• [EXERCISE GOAL] Write out exactly the lines below that run from the one containing "finishes the script." through the one containing "green algae-covered puddle", both included, with no other lines.

• [STORED ROWS]
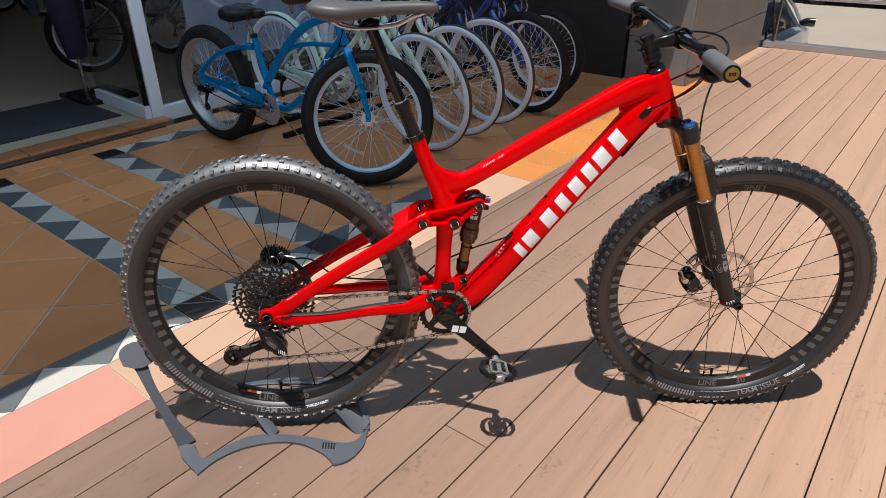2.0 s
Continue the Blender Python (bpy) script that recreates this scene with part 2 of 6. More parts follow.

* * *

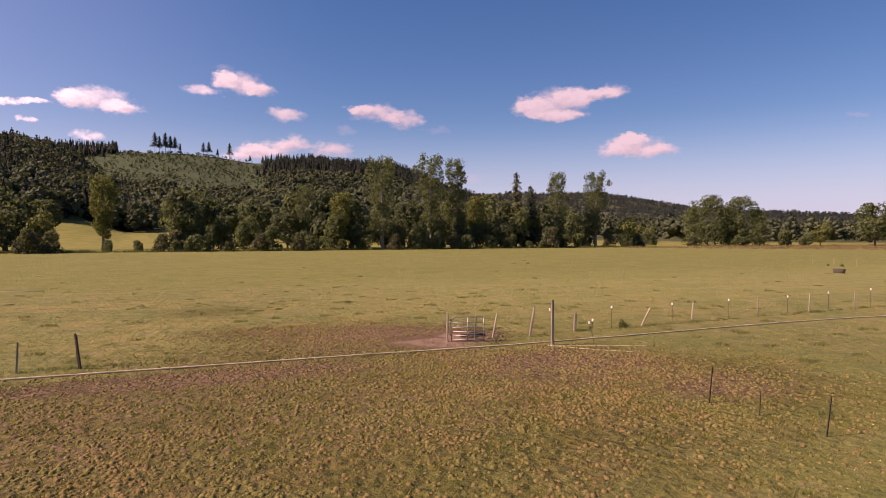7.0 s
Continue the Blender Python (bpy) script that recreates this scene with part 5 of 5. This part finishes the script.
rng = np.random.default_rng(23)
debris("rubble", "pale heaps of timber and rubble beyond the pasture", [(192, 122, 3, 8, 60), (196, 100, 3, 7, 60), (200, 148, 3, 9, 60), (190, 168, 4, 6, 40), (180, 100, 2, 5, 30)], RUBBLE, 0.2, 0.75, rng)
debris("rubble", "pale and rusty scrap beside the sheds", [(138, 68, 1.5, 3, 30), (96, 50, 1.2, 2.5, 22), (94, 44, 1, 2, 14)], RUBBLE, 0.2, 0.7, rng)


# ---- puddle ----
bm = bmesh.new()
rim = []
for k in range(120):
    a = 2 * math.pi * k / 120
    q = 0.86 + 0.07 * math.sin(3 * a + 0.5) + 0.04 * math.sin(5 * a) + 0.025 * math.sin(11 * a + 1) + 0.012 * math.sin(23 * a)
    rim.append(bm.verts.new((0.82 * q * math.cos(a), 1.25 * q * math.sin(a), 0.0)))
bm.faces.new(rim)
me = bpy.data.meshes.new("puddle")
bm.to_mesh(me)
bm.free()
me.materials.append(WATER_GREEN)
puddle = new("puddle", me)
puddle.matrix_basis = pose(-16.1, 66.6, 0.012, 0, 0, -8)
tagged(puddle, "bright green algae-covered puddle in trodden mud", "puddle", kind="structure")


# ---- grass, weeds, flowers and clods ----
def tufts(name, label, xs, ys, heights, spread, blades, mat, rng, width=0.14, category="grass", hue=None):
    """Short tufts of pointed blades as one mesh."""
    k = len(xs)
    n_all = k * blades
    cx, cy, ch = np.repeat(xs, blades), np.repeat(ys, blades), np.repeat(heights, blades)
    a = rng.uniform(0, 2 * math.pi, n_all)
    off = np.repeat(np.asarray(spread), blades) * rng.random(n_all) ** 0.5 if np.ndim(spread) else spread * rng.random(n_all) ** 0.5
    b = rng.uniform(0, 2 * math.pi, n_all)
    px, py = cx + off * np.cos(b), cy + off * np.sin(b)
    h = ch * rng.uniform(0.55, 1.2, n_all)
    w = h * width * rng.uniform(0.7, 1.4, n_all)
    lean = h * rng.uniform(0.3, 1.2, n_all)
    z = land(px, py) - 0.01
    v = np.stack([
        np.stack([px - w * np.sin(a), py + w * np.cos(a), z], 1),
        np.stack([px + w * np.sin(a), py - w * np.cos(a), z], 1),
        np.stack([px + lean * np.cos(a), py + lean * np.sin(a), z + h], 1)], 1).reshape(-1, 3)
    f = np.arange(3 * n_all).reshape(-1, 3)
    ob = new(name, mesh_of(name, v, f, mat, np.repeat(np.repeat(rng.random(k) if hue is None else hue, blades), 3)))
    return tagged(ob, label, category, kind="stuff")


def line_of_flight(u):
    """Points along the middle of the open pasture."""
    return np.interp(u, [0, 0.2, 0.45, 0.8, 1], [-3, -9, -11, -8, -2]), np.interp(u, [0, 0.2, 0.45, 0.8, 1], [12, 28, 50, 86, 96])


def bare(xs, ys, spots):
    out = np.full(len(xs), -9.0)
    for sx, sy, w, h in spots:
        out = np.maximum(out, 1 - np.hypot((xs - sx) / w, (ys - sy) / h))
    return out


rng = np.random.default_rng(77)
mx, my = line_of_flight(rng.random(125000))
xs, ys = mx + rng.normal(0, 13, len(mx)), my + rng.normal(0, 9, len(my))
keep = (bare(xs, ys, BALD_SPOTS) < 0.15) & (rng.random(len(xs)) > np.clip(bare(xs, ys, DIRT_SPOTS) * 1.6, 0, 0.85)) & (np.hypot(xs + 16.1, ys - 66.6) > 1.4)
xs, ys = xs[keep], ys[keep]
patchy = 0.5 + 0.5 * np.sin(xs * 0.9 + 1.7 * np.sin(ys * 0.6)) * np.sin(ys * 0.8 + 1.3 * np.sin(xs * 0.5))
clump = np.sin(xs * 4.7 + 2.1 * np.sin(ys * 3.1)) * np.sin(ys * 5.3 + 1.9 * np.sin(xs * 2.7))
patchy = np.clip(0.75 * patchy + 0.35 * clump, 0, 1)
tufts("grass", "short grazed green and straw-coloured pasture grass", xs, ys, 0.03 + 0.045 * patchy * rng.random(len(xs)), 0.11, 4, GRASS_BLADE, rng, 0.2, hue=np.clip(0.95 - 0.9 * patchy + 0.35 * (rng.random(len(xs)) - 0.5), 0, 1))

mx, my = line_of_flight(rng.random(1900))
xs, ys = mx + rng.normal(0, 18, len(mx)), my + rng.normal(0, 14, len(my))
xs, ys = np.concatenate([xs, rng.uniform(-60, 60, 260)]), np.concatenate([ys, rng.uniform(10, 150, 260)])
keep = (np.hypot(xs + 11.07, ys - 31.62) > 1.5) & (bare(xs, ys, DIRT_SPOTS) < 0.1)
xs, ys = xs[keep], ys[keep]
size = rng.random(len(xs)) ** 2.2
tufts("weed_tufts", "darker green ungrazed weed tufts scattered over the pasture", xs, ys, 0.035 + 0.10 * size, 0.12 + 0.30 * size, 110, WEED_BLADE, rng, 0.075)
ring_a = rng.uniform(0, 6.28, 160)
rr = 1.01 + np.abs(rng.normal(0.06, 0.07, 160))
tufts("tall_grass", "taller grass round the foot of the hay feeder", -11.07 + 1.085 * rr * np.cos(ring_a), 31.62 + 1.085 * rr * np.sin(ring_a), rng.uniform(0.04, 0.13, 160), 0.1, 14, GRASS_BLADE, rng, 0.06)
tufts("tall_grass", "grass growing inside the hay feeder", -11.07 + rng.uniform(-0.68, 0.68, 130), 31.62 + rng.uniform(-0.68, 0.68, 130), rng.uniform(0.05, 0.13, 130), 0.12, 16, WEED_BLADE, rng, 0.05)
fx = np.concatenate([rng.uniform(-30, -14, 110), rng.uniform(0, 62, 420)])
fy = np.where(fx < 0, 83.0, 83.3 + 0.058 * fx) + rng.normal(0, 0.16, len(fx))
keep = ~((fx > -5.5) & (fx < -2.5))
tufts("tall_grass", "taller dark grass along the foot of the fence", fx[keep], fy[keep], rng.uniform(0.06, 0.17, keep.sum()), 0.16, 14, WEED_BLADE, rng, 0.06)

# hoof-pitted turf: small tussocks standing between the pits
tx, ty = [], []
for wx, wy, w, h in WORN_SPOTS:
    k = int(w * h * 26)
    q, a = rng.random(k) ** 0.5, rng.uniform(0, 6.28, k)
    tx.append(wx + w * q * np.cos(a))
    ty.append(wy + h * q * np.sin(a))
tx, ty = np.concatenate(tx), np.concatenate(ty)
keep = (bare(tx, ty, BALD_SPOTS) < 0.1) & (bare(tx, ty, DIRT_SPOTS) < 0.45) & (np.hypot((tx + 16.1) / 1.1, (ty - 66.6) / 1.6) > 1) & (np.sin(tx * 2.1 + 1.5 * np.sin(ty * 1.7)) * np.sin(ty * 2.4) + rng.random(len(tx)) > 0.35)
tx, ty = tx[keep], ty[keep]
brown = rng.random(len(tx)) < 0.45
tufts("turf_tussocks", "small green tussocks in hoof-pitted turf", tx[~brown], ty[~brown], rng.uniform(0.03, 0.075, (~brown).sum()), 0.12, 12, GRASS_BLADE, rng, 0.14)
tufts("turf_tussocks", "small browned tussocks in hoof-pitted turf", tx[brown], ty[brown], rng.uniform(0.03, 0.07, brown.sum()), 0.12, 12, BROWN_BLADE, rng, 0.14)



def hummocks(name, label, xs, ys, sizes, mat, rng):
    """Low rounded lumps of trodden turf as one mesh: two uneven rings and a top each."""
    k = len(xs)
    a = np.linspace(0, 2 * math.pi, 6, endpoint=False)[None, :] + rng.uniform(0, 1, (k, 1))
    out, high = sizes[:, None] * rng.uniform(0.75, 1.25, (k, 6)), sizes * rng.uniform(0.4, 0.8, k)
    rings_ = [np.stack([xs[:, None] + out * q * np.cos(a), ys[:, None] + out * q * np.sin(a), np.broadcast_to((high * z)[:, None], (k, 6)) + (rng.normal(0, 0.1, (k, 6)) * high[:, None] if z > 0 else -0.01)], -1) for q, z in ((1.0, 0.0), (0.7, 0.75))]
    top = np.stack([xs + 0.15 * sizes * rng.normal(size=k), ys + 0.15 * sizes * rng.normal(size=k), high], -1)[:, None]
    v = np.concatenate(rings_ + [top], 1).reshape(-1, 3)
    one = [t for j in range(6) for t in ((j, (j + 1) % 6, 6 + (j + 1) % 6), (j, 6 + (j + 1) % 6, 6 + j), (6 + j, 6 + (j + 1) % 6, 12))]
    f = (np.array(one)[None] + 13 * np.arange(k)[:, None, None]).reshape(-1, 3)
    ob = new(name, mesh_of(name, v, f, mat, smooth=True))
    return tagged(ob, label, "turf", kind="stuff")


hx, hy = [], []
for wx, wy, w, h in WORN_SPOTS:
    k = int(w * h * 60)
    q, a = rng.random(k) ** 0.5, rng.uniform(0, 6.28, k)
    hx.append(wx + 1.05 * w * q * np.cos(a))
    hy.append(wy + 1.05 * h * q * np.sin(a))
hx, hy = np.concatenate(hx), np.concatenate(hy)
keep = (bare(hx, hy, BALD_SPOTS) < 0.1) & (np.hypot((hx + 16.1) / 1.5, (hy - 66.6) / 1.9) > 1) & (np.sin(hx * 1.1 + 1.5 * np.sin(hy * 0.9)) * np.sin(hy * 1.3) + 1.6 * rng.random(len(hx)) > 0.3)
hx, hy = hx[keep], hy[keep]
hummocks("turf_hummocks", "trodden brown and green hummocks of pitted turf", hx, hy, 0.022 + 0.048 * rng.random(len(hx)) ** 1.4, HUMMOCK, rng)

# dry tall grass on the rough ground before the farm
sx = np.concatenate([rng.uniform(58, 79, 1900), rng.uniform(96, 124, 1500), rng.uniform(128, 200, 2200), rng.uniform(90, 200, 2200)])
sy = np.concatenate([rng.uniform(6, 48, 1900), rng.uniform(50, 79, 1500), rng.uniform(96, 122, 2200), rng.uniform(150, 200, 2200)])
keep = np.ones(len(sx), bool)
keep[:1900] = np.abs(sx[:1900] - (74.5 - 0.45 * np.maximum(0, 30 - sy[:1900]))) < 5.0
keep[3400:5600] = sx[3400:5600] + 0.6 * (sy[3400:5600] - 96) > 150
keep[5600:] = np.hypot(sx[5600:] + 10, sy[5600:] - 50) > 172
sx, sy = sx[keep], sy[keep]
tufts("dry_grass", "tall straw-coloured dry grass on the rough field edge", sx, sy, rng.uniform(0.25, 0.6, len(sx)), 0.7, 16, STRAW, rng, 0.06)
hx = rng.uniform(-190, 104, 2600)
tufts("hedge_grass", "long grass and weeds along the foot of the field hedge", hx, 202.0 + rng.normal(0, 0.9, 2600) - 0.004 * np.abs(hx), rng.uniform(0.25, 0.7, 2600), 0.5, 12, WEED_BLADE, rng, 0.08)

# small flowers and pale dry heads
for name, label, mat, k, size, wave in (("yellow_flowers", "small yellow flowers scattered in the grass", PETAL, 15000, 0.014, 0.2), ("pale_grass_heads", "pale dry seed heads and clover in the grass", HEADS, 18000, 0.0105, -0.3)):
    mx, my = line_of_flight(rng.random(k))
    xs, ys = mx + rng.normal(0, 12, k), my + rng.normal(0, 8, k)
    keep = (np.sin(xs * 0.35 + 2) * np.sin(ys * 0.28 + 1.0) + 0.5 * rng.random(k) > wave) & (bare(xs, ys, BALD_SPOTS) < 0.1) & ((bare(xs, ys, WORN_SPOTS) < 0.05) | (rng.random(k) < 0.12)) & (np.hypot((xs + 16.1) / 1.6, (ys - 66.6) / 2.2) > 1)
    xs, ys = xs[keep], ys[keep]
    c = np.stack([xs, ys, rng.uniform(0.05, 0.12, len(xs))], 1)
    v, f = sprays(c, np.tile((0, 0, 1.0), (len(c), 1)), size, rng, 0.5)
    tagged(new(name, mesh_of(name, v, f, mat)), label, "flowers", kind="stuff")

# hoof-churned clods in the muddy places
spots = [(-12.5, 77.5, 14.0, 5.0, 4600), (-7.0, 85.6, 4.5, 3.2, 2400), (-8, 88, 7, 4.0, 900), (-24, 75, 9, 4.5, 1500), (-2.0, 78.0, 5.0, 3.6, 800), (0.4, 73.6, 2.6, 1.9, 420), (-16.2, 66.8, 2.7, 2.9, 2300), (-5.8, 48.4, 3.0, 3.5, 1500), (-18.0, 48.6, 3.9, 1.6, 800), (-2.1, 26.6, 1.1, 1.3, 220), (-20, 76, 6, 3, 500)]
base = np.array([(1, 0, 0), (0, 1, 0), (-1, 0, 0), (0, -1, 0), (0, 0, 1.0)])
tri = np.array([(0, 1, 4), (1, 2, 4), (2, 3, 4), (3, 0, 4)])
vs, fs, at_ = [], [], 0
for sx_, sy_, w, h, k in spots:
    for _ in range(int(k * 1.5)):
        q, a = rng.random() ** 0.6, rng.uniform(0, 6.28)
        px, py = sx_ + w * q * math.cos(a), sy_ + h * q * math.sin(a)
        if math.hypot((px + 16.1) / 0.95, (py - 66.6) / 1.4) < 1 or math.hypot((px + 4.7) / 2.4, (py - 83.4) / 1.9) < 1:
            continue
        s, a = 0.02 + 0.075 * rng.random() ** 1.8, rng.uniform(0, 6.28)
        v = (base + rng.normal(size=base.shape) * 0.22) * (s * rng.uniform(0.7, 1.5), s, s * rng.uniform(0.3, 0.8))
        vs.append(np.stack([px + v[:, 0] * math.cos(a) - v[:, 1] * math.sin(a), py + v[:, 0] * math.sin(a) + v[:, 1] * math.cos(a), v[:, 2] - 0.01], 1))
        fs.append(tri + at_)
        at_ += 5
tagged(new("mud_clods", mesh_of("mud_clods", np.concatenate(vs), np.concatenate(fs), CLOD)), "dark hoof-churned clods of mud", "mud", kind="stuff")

---

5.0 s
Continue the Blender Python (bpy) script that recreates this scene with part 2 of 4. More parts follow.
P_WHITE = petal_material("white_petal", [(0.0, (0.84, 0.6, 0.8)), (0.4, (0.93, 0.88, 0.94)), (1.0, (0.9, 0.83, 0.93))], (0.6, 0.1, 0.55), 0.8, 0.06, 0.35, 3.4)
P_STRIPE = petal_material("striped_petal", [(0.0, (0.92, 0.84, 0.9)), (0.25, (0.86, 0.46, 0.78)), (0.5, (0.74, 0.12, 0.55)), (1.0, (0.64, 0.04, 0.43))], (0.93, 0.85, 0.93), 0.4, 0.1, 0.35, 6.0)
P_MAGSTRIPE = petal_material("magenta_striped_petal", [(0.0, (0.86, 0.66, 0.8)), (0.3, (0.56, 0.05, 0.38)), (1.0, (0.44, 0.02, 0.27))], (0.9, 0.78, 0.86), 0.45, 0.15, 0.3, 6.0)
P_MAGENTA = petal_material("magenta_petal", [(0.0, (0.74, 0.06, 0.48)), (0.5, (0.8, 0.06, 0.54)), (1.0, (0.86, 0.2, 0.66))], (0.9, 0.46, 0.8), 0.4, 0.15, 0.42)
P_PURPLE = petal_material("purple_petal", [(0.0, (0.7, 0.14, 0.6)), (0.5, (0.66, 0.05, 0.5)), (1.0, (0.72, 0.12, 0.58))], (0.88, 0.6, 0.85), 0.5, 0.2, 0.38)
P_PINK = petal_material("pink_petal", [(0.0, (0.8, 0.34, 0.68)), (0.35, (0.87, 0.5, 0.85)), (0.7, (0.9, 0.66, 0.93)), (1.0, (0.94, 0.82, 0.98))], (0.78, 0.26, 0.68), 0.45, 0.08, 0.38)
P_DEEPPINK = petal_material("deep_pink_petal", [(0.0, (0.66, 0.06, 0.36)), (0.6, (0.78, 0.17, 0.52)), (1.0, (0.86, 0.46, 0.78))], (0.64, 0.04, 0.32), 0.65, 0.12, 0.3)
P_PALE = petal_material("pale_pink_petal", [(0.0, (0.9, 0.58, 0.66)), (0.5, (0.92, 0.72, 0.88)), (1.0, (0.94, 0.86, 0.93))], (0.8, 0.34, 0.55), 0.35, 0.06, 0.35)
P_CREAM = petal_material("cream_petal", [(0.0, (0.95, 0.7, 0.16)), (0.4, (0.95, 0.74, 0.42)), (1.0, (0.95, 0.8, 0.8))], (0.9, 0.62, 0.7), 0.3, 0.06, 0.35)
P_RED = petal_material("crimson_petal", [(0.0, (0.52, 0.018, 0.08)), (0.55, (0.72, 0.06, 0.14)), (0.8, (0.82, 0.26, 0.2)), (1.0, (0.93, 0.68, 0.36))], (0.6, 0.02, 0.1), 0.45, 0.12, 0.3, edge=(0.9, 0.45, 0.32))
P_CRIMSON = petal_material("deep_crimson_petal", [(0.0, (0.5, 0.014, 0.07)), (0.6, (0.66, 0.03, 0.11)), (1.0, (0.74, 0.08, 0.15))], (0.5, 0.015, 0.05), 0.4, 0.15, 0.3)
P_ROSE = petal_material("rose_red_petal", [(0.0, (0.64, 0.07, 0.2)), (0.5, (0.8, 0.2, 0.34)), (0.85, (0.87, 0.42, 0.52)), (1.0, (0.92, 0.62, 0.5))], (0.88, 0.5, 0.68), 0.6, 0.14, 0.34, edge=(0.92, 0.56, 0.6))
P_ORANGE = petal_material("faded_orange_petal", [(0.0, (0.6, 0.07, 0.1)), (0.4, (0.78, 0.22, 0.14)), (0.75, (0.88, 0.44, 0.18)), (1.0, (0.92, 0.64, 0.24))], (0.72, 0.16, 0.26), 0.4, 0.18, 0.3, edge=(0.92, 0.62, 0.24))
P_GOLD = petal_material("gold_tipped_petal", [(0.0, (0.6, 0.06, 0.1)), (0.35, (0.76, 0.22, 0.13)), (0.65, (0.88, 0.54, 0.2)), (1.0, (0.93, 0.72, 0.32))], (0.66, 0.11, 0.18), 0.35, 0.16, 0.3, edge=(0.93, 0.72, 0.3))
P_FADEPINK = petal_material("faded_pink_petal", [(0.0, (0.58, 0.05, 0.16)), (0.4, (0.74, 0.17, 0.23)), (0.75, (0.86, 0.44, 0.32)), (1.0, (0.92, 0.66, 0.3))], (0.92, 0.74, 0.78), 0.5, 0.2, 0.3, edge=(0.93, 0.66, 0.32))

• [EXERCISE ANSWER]
Continue the Blender Python (bpy) script that recreates this scene with part 5 of 5. This part finishes the script.
rng = np.random.default_rng(23)
debris("rubble", "pale heaps of timber and rubble beyond the pasture", [(192, 122, 3, 8, 60), (196, 100, 3, 7, 60), (200, 148, 3, 9, 60), (190, 168, 4, 6, 40), (180, 100, 2, 5, 30)], RUBBLE, 0.2, 0.75, rng)
debris("rubble", "pale and rusty scrap beside the sheds", [(138, 68, 1.5, 3, 30), (96, 50, 1.2, 2.5, 22), (94, 44, 1, 2, 14)], RUBBLE, 0.2, 0.7, rng)


# ---- puddle ----
bm = bmesh.new()
rim = []
for k in range(120):
    a = 2 * math.pi * k / 120
    q = 0.86 + 0.07 * math.sin(3 * a + 0.5) + 0.04 * math.sin(5 * a) + 0.025 * math.sin(11 * a + 1) + 0.012 * math.sin(23 * a)
    rim.append(bm.verts.new((0.82 * q * math.cos(a), 1.25 * q * math.sin(a), 0.0)))
bm.faces.new(rim)
me = bpy.data.meshes.new("puddle")
bm.to_mesh(me)
bm.free()
me.materials.append(WATER_GREEN)
puddle = new("puddle", me)
puddle.matrix_basis = pose(-16.1, 66.6, 0.012, 0, 0, -8)
tagged(puddle, "bright green algae-covered puddle in trodden mud", "puddle", kind="structure")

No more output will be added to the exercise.